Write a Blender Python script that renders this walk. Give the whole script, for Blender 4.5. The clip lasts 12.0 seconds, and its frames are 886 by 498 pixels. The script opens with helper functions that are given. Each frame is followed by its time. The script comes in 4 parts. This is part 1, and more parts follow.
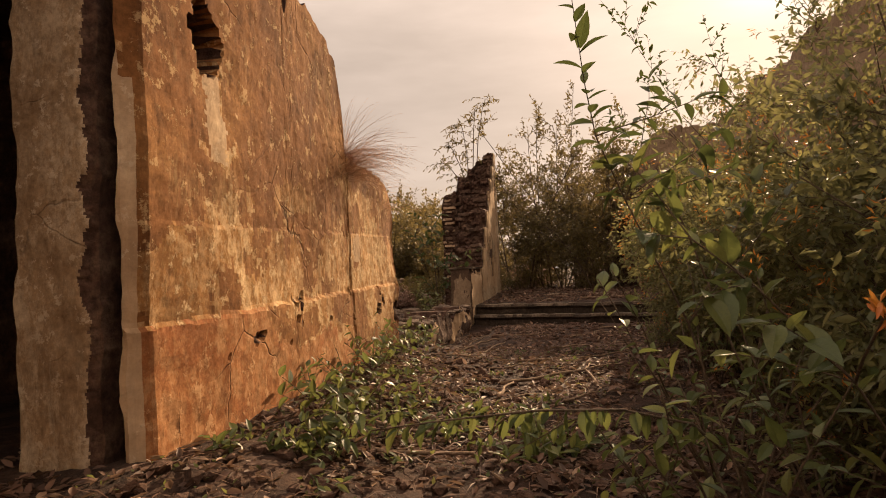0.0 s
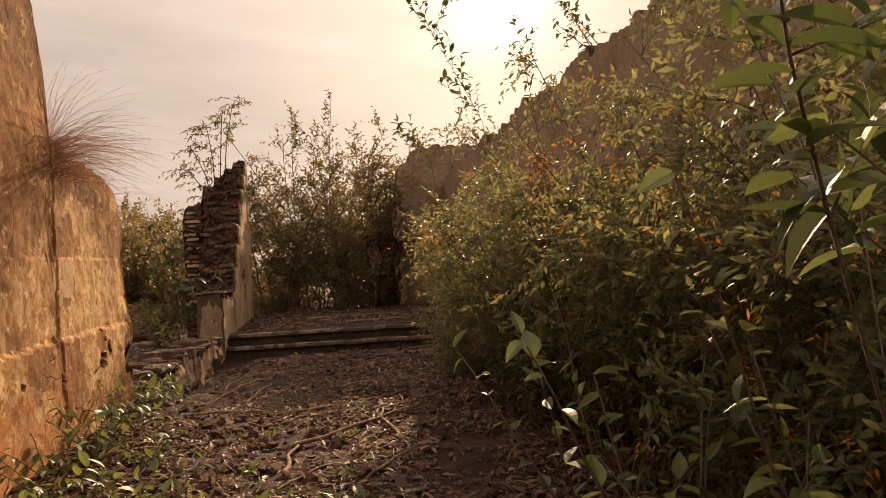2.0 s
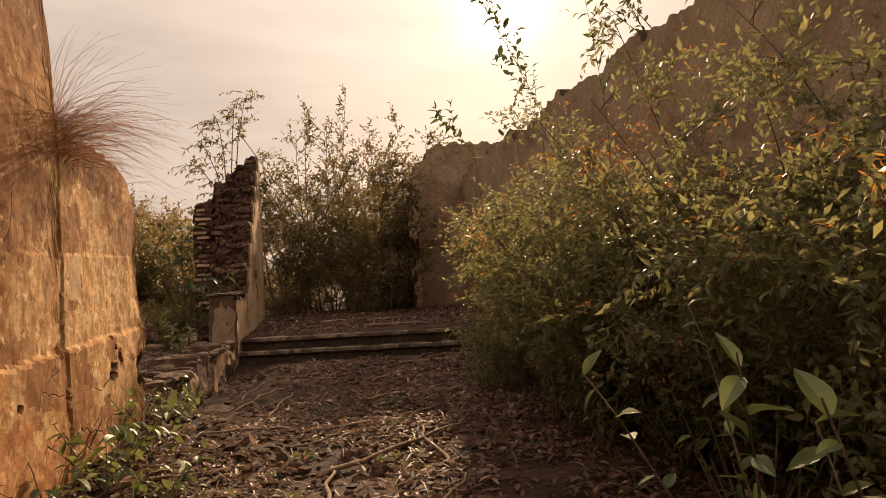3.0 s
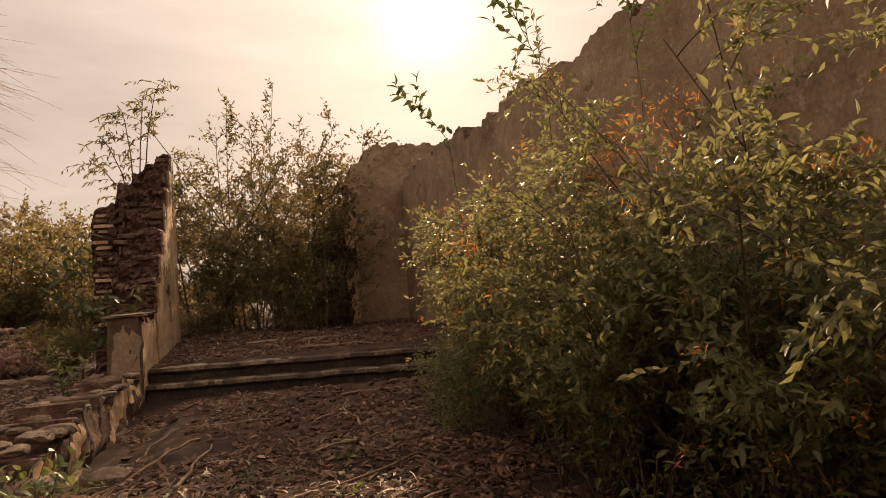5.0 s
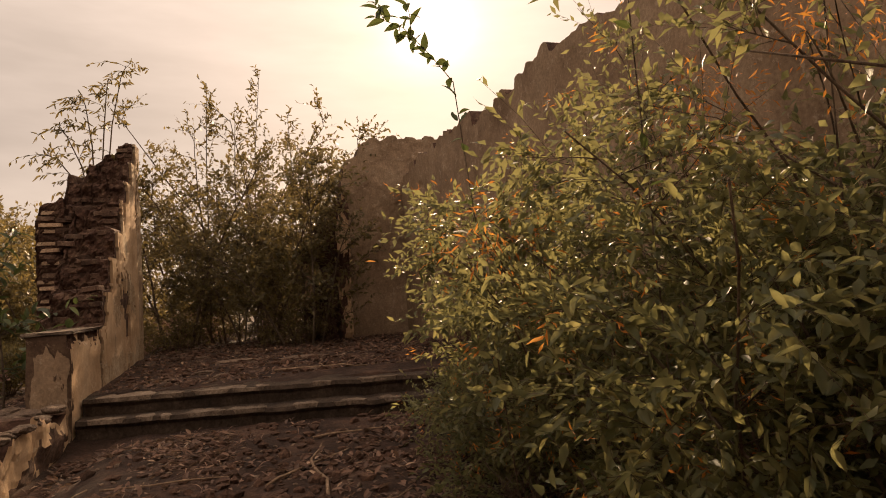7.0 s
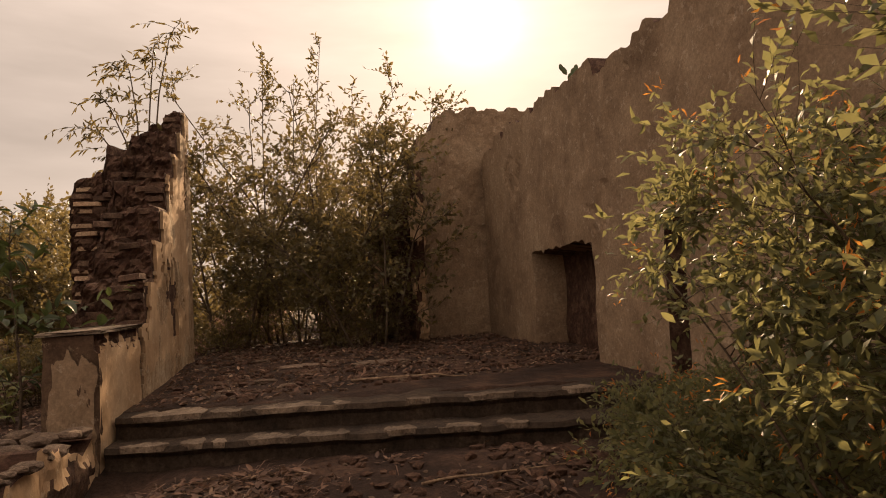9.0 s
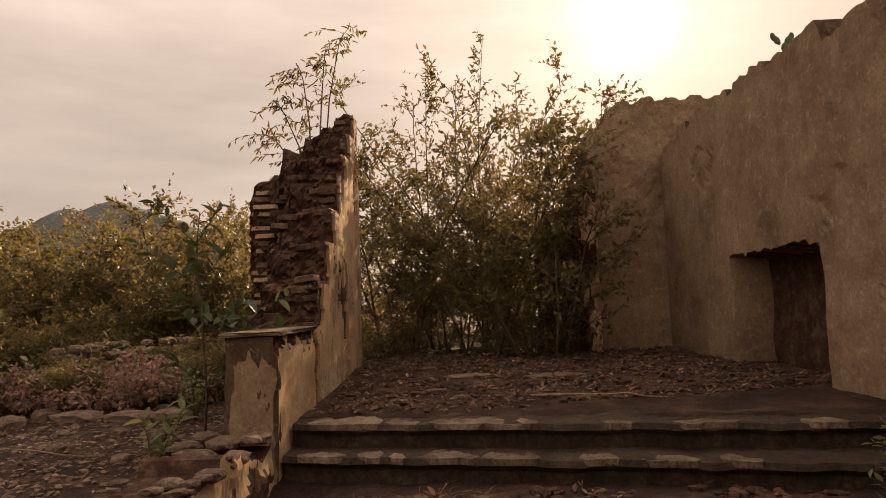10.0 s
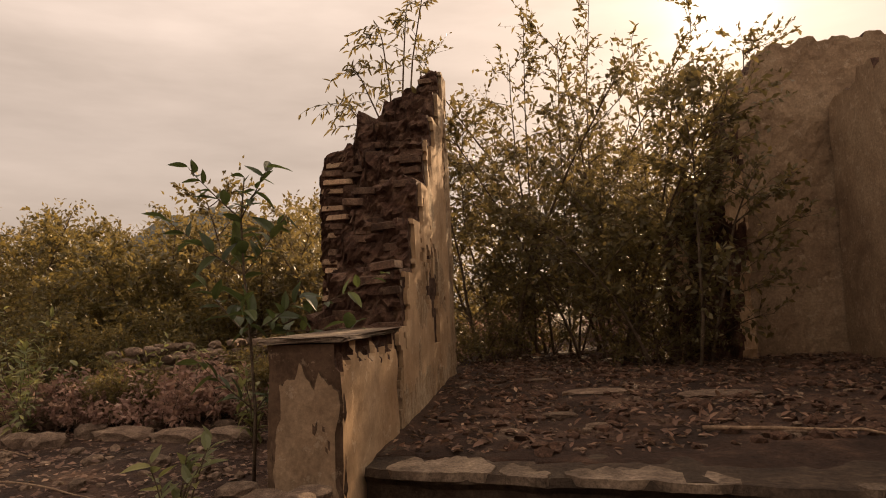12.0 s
————————
● Exercise
Copy the material shown above in full and exactly. Skip the pictures.

● Response below
Write a Blender Python script that renders this walk. Give the whole script, for Blender 4.5. The clip lasts 12.0 seconds, and its frames are 886 by 498 pixels. The script opens with helper functions that are given. Each frame is followed by its time. The script comes in 4 parts. This is part 1, and more parts follow.
0.0 s
2.0 s
3.0 s
5.0 s
7.0 s
9.0 s
10.0 s
12.0 s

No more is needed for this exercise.